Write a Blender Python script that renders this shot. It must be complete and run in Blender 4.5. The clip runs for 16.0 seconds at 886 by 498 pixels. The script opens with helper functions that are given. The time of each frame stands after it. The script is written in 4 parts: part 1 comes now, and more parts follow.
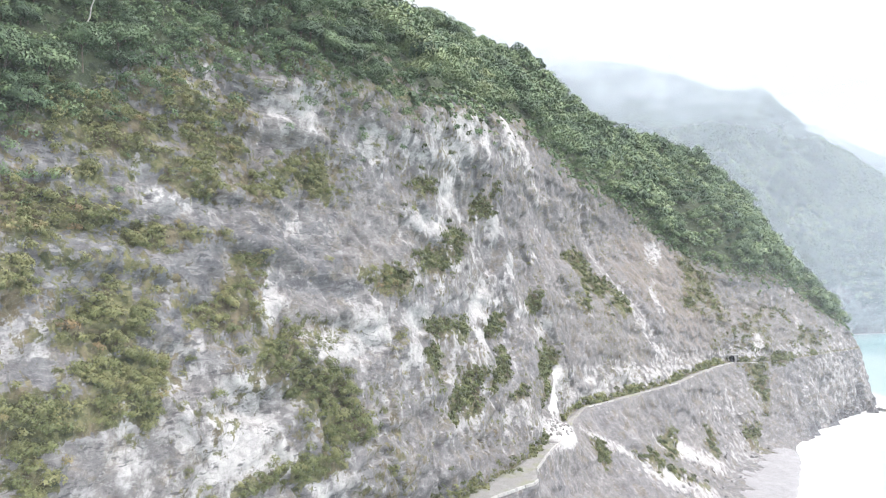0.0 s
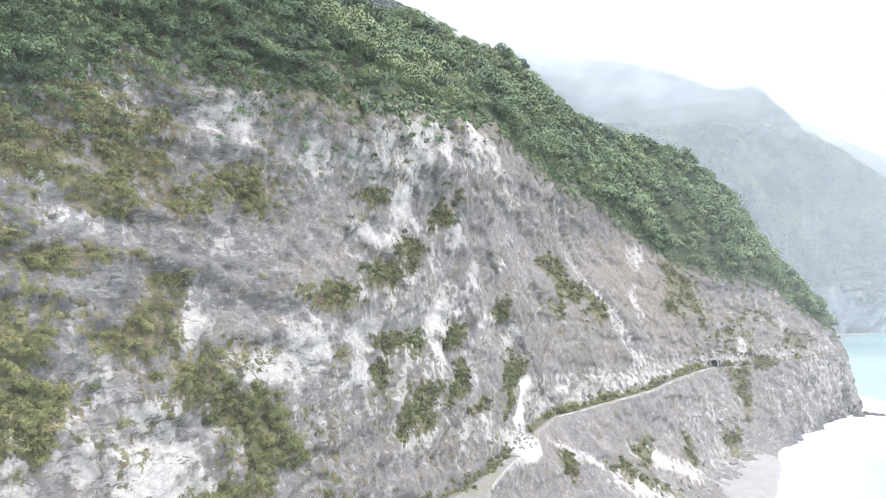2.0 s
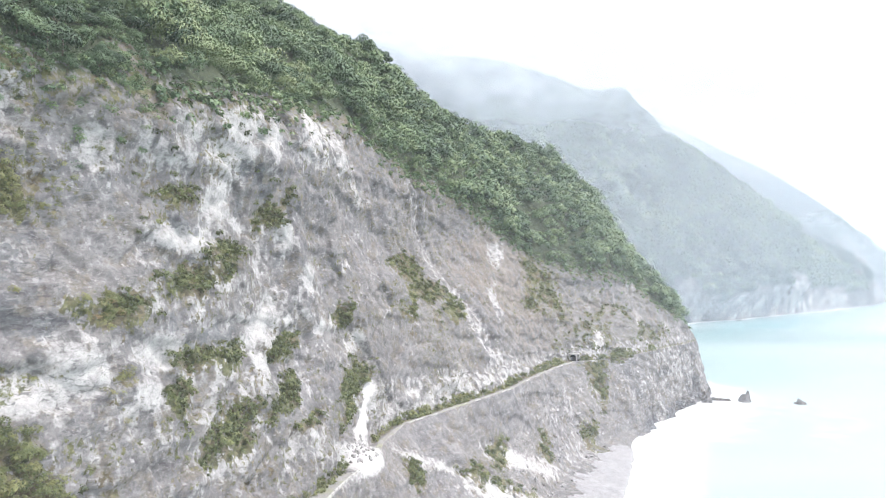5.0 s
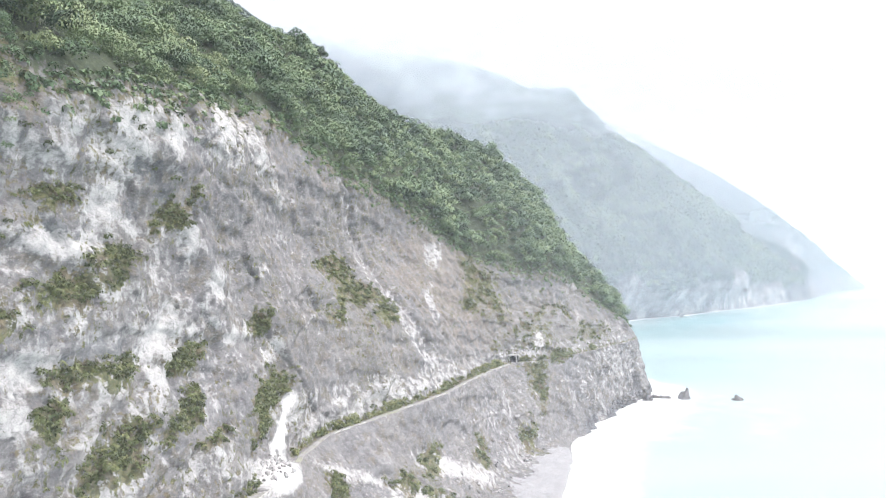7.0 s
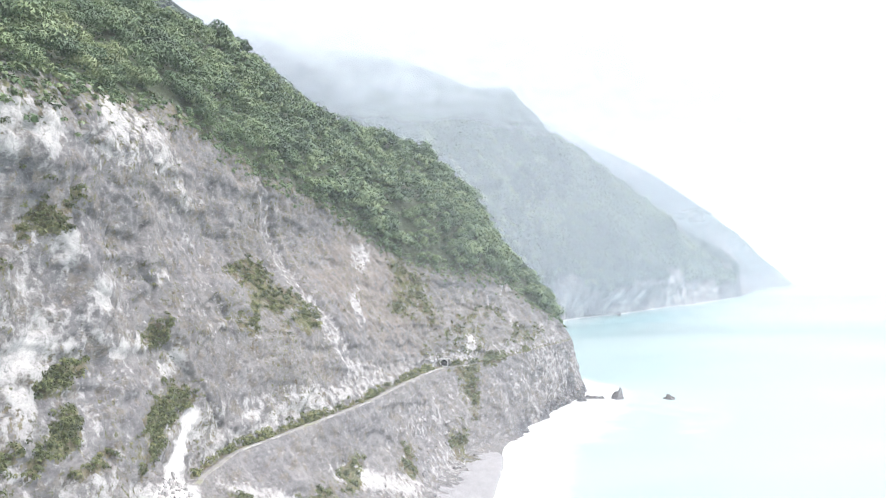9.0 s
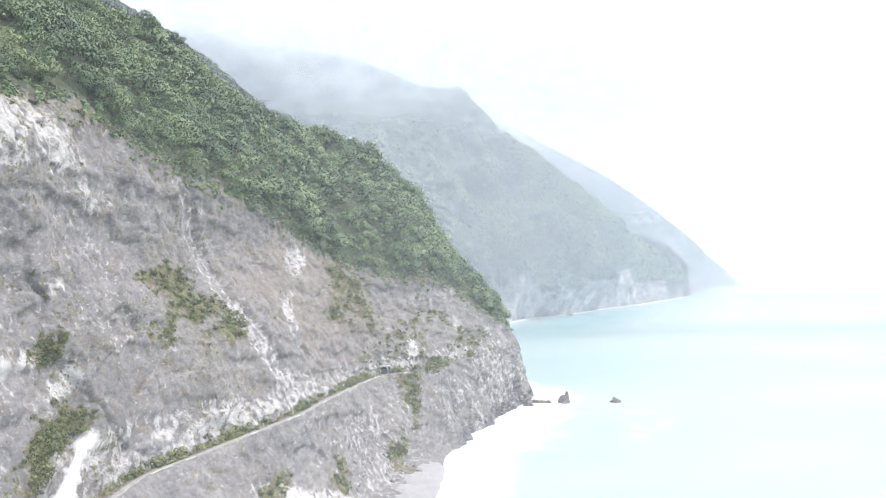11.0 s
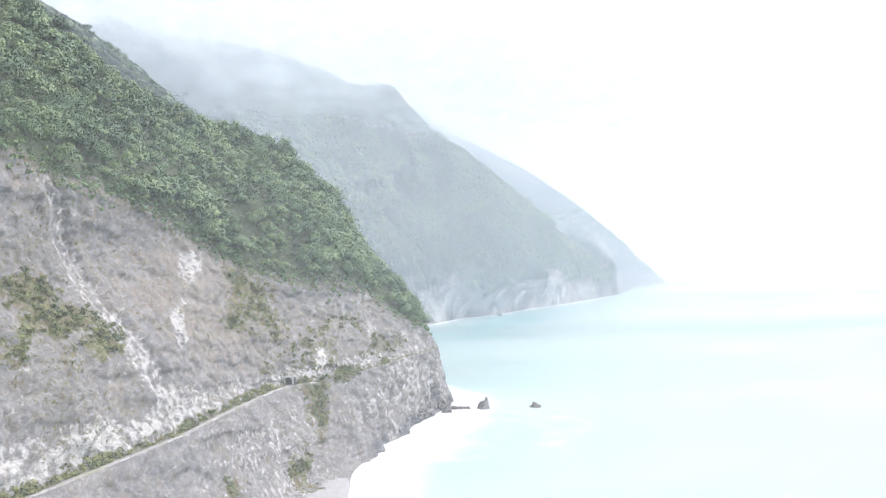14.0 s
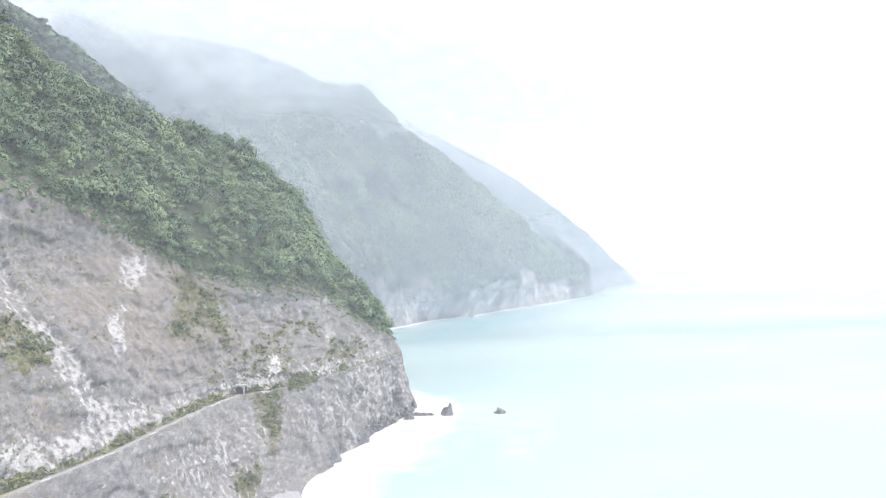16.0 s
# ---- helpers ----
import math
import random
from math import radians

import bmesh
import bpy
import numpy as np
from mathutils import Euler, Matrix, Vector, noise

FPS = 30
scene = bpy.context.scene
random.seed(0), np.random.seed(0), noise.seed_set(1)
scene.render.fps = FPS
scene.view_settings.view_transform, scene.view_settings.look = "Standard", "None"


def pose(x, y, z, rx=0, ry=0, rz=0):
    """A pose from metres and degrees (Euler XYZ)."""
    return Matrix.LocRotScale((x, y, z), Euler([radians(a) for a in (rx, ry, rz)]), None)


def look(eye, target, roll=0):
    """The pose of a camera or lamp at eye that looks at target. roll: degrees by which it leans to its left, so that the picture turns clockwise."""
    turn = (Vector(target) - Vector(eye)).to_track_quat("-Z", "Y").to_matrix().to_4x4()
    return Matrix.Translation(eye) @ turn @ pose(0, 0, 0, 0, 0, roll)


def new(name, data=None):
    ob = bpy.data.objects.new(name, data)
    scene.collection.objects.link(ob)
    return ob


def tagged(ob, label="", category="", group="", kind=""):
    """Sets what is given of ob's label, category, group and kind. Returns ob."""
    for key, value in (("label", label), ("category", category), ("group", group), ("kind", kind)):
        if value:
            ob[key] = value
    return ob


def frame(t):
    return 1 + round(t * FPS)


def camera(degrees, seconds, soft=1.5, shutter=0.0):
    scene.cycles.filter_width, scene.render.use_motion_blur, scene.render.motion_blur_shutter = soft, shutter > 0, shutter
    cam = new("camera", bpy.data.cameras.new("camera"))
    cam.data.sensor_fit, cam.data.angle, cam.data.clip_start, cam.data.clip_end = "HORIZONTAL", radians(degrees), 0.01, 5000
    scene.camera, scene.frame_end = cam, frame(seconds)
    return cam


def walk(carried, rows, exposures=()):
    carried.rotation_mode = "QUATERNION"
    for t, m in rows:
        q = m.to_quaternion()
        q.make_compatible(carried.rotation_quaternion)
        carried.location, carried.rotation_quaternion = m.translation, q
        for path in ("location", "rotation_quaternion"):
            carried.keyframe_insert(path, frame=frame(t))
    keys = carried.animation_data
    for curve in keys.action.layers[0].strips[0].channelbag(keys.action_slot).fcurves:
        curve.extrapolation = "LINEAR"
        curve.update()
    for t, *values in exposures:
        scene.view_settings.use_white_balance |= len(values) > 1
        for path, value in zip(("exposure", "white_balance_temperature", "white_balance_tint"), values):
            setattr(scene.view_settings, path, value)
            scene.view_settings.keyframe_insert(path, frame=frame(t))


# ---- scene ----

----

Work to do>
Print the complete listing exactly, apart from any pictures.

Response>
Write a Blender Python script that renders this shot. It must be complete and run in Blender 4.5. The clip runs for 16.0 seconds at 886 by 498 pixels. The script opens with helper functions that are given. The time of each frame stands after it. The script is written in 4 parts: part 1 comes now, and more parts follow.
0.0 s
2.0 s
5.0 s
7.0 s
9.0 s
11.0 s
14.0 s
16.0 s
# ---- helpers ----
import math
import random
from math import radians

import bmesh
import bpy
import numpy as np
from mathutils import Euler, Matrix, Vector, noise

FPS = 30
scene = bpy.context.scene
random.seed(0), np.random.seed(0), noise.seed_set(1)
scene.render.fps = FPS
scene.view_settings.view_transform, scene.view_settings.look = "Standard", "None"


def pose(x, y, z, rx=0, ry=0, rz=0):
    """A pose from metres and degrees (Euler XYZ)."""
    return Matrix.LocRotScale((x, y, z), Euler([radians(a) for a in (rx, ry, rz)]), None)


def look(eye, target, roll=0):
    """The pose of a camera or lamp at eye that looks at target. roll: degrees by which it leans to its left, so that the picture turns clockwise."""
    turn = (Vector(target) - Vector(eye)).to_track_quat("-Z", "Y").to_matrix().to_4x4()
    return Matrix.Translation(eye) @ turn @ pose(0, 0, 0, 0, 0, roll)


def new(name, data=None):
    ob = bpy.data.objects.new(name, data)
    scene.collection.objects.link(ob)
    return ob


def tagged(ob, label="", category="", group="", kind=""):
    """Sets what is given of ob's label, category, group and kind. Returns ob."""
    for key, value in (("label", label), ("category", category), ("group", group), ("kind", kind)):
        if value:
            ob[key] = value
    return ob


def frame(t):
    return 1 + round(t * FPS)


def camera(degrees, seconds, soft=1.5, shutter=0.0):
    scene.cycles.filter_width, scene.render.use_motion_blur, scene.render.motion_blur_shutter = soft, shutter > 0, shutter
    cam = new("camera", bpy.data.cameras.new("camera"))
    cam.data.sensor_fit, cam.data.angle, cam.data.clip_start, cam.data.clip_end = "HORIZONTAL", radians(degrees), 0.01, 5000
    scene.camera, scene.frame_end = cam, frame(seconds)
    return cam


def walk(carried, rows, exposures=()):
    carried.rotation_mode = "QUATERNION"
    for t, m in rows:
        q = m.to_quaternion()
        q.make_compatible(carried.rotation_quaternion)
        carried.location, carried.rotation_quaternion = m.translation, q
        for path in ("location", "rotation_quaternion"):
            carried.keyframe_insert(path, frame=frame(t))
    keys = carried.animation_data
    for curve in keys.action.layers[0].strips[0].channelbag(keys.action_slot).fcurves:
        curve.extrapolation = "LINEAR"
        curve.update()
    for t, *values in exposures:
        scene.view_settings.use_white_balance |= len(values) > 1
        for path, value in zip(("exposure", "white_balance_temperature", "white_balance_tint"), values):
            setattr(scene.view_settings, path, value)
            scene.view_settings.keyframe_insert(path, frame=frame(t))


# ---- scene ----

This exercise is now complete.